J’ai essayé d’aborder le difficile problème des foules avec des procédés exclusivement scientifiques, c’est-à-dire en tâchant d’avoir une méthode et en laissant de côté les opinions, les théories et les doctrines. C’est là, je crois, le seul moyen d’arriver à découvrir quelques parcelles de vérité, surtout quand il s’agit, comme ici, d’une question passionnant vivement les esprits. Le savant, qui cherche à constater un phénomène, n’a pas à s’occuper des intérêts que ses constatations peuvent heurter. Dans une publication récente, un éminent penseur, M. Goblet d’Alviela, faisait observer que, n’appartenant à aucune des écoles contemporaines, je me trouvais parfois en opposition avec certaines conclusions de toutes ces écoles.

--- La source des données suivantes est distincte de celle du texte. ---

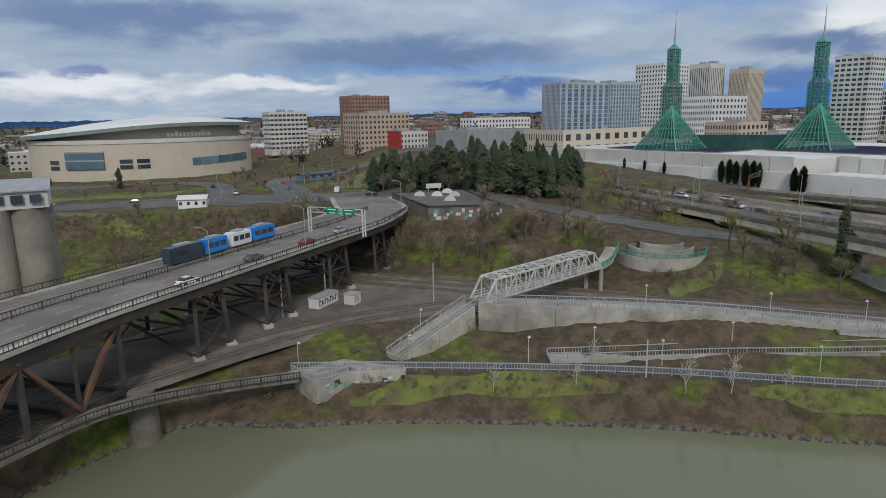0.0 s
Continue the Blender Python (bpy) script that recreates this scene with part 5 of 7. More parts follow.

Ce nouveau travail méritera, je l’espère, la même observation. Appartenir à une école, c’est en épouser nécessairement les préjugés et les partis pris.

Je dois cependant expliquer au lecteur pourquoi il me verra tirer de mes études des conclusions différentes de celles qu’au premier abord on pourrait croire qu’elles comportent ; constater par exemple l’extrême infériorité mentale des foules, y compris les assemblées d’élite, et déclarer pourtant que, malgré cette infériorité, il serait dangereux de toucher à leur organisation.